This page is still under construction. We will provide more documentation about SOIL soon. In the meantime, we also refer to this paper (SBMF'2011).

Summary

SOIL is the imperative programming language of USE. The acronym stands for Simple OCL-based Imperative Language. SOIL embeds OCL in a strictly modular way - unlike in ImperativeOCL (and some other OCL-based languages), the syntax and semantics of OCL remains unchanged by the imperative language.

SOIL is required at two locations in USE:

  • To create and modify systems states of a specification (i.e., a .use file). Here, SOIL extends the former command line language of USE.
  • To imperatively define operations in a .use specification.

Introduction

On the command line, statements can be executed using the "!" operator. For example, the following command line interaction first creates a instance of a class Company, then it creates five Worker objects in a loop, creating a link for the Employs associations for each of them. Finally, the name of the company object is set.

use> !c := new Company
use> !for i in Sequence{1..5} do w := new Worker; insert (c,w) into Employs end
use> !c.name := 'My Company'

The following excerpt of the Project World specificaton (./examples/soil/projectworld/) shows how we can use SOIL do imperatively define operations.

model Projects
-- (excerpt)

class Company
operations
  fire(w : Worker) 
    begin
      delete (self,w) from Employs;
      for p in w.projects do
        delete (p,w) from Member;
        if not p.missingQualifications()->isEmpty then
          p.status := #suspended
        end
      end
    end
    pre  OnlyEmployeesCanBeFired: employees->includes(w)
    post Fired: employees->excludes(w)
    post ProjectsStillHappy: projects->forAll(p| p.status = #active implies p.missingQualifications()->isEmpty)
    post NoEmployeeOverloaded: employees->forAll(e|not e.isOverloaded())
end


You can find more examples for SOIL in your USE installation in ./examples/soil/.

The Language

We use e to denote an OCL expression.

s ::=                                                                  (statement)
   v := new c [(nameExpr)] |                                           (object creation)
   v := new c [(nameExpr)] between (participant1,participant2,...) |   (link object creation)
   destroy e  |                                                        (object destruction)
   insert (e1; ... ; en) into a j |                                    (link insertion)
   delete (e1; ... ; en) from a j |                                    (link deletion)
   e1.a := e2 |                                                        (attribute assignment)
   v := e |                                                            (variable assignment)
   e1.op(e2; ... ; en) |                                               (operation call)
   v := e1.op(e2; ... ; en) |                                          (operation call with result)
   [begin] s1; ... ; sn [end] [declare v1 : t1; ... ; vn : tn] |       (block of statements)
   if e then s1 [else s2] end |                                        (conditional execution)
   for v in e do s end                                                 (iteration)

Variables

(TODO)


Operation Invocations

Both OCL-defined query operations and SOIL-defined imperative operations can be invoked in a SOIL program.

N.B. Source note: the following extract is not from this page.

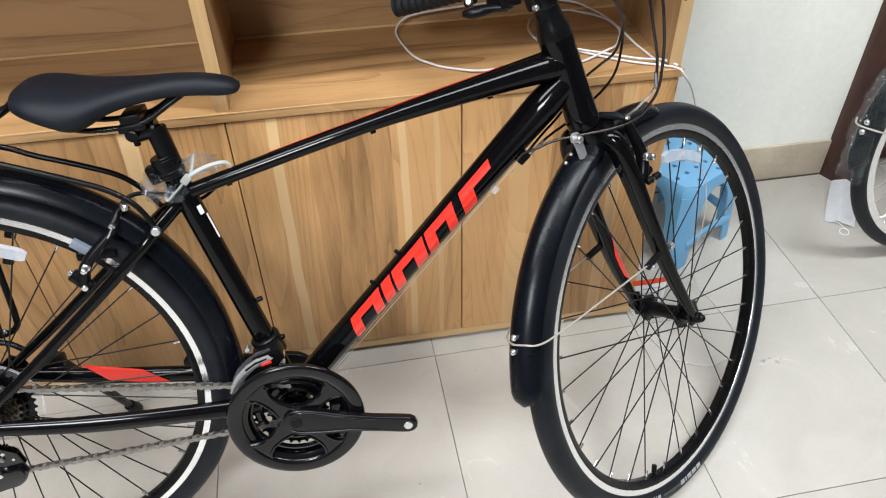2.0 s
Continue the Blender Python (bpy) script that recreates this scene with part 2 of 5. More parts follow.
def film(name, shine_share, crease_scale):
    """Clear sheet with a crinkled gloss."""
    m = bpy.data.materials.new(name)
    m.use_nodes = True
    t = m.node_tree
    clear, shine, both = node(t, "ShaderNodeBsdfTransparent"), node(t, "ShaderNodeBsdfGlossy", Color=(0.80, 0.90, 1.0, 1), Roughness=0.05), node(t, "ShaderNodeMixShader")
    crease = node(t, "ShaderNodeTexNoise", Scale=crease_scale, Detail=3.0)
    ridge = node(t, "ShaderNodeBump", Strength=1.0, Distance=0.012)
    t.links.new(crease.outputs["Fac"], ridge.inputs["Height"])
    t.links.new(ridge.outputs[0], shine.inputs["Normal"])
    both.inputs[0].default_value = shine_share
    t.links.new(clear.outputs[0], both.inputs[1])
    t.links.new(shine.outputs[0], both.inputs[2])
    t.links.new(both.outputs[0], t.nodes["Material Output"].inputs["Surface"])
    return m


M_FILM = film("clear_plastic_film", 0.07, 70.0)
M_FILM_THIN = film("thin_clear_film", 0.20, 110.0)
M_TIE = surface("ivory_nylon", (0.31, 0.32, 0.305), rough=0.4, vary=0.05, bump=0.03)
M_STAY = surface("zinc_plated_wire", (0.46, 0.42, 0.37), rough=0.3, metal=0.35, vary=0.08, bump=0.02)
M_BRACKET = surface("galvanised_bracket", (0.50, 0.51, 0.53), rough=0.38, metal=0.6, vary=0.12, scale=80, bump=0.03)
M_NOODLE = surface("bright_noodle_steel", (0.80, 0.80, 0.81), rough=0.22, metal=0.85, vary=0.08, bump=0.0)
M_GUARD = surface("semi_gloss_black_crank", (0.003, 0.003, 0.004), rough=0.12, vary=0.2, bump=0.0, spec=0.42)
M_ARM = surface("semi_gloss_arm_paint", (0.003, 0.003, 0.004), rough=0.22, vary=0.2, bump=0.01, spec=0.34)
M_MECH = surface("gloss_black_moulding", (0.003, 0.003, 0.004), rough=0.15, vary=0.25, bump=0.04, spec=0.6)
M_PAPER = surface("white_tissue", (0.82, 0.83, 0.85), rough=0.8, vary=0.04, scale=40, bump=0.2)
M_WIRE = surface("bare_inner_cable", (0.55, 0.50, 0.43), rough=0.35, metal=0.7, vary=0.1, bump=0.0)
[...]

But only OCL-defined query operations may be invoked from an OCL expression.

class Demo
attributes
  value : Integer;
operations 
  multipliedValue(factor : Integer) : Integer = value * factor

  multiplyValue1(factor : Integer) begin
    self.value := self.value * factor;
  end

  multiplyValue2(factor : Integer) : Integer begin
    self.value := self.value * factor;
    result := self.value
  end

  test() begin
    declare x : Integer, y1 : Integer, y2 : Integer;
    self.value := 2;
 
    -- this assigns the result of the OCL expression 'self.multipliedValue(3)' to x
    x := self.multipliedValue(3);

    -- this assigns the result of the OCL expression 'self.multipliedValue(3) + self.multipliedValue(2)' to x
    x := self.multipliedValue(3) + self.multipliedValue(2);

    -- imperative operation call without result value
    self.multiplyValue1(4);

    -- imperative operation call with result value, x captures the result
    x := self.multiplyValue2(5);

    -- not possible: use SOIL operations in OCL expression
    -- x := self.multiplyValue2(3) + self.multiplyValue2(2);
    -- rewrite as:
    y1 := self.multiplyValue2(3);
    y2 := self.multiplyValue2(2);
    x := y1 + y2;
  end
end


Operations that are defined by SOIL statements can be guarded by pre- and postconditions, too. See the example above. When a pre- or postcondition is not maintained, the program execution is interrupted and the user can interactively inspect the system state and the variable environment.

Object Destruction

SOIL intentionally has no garbage collection, because garbage collection is not suited for the manipulation of instances where we take a 'global' perspective on objects and cannot assume defined roots that could be used to determine reachability. Therefore, SOIL has an explicit destroy statement. When an object is destroyed, all variables and attributes referring to it are set to Undefined (null). All association links containing this object are removed:

use> !c := new Company
use> !w := new Worker
use> !x := c
use> !insert (c,w) into Employs
use> !destroy x
use> ?c
-> Undefined : OclVoid
use> ?w.employer
-> Undefined : OclVoid

Errors

(TODO)

I/O Operations

Starting with USE 4.0, SOIL provides basic I/O operations. They can be used to write output to and read input from the shell. The output operations are:

Write(s:String)

The argument s is written to the shell without a line break.

WriteLine(s:String)

The argument s is written to the shell and a line break is appended.

The input operations are:

ReadLine():String

Waits for user input which is terminated by an enter and returns the entered String.

ReadInteger():Integer

Waits for user input which is terminated by an enter and returns an Integer or Undefined if the input was not an integer.

Example

 Write('Enter your name: ');
 aName := ReadLine();
 WriteLine('Hello ' + aName + '!');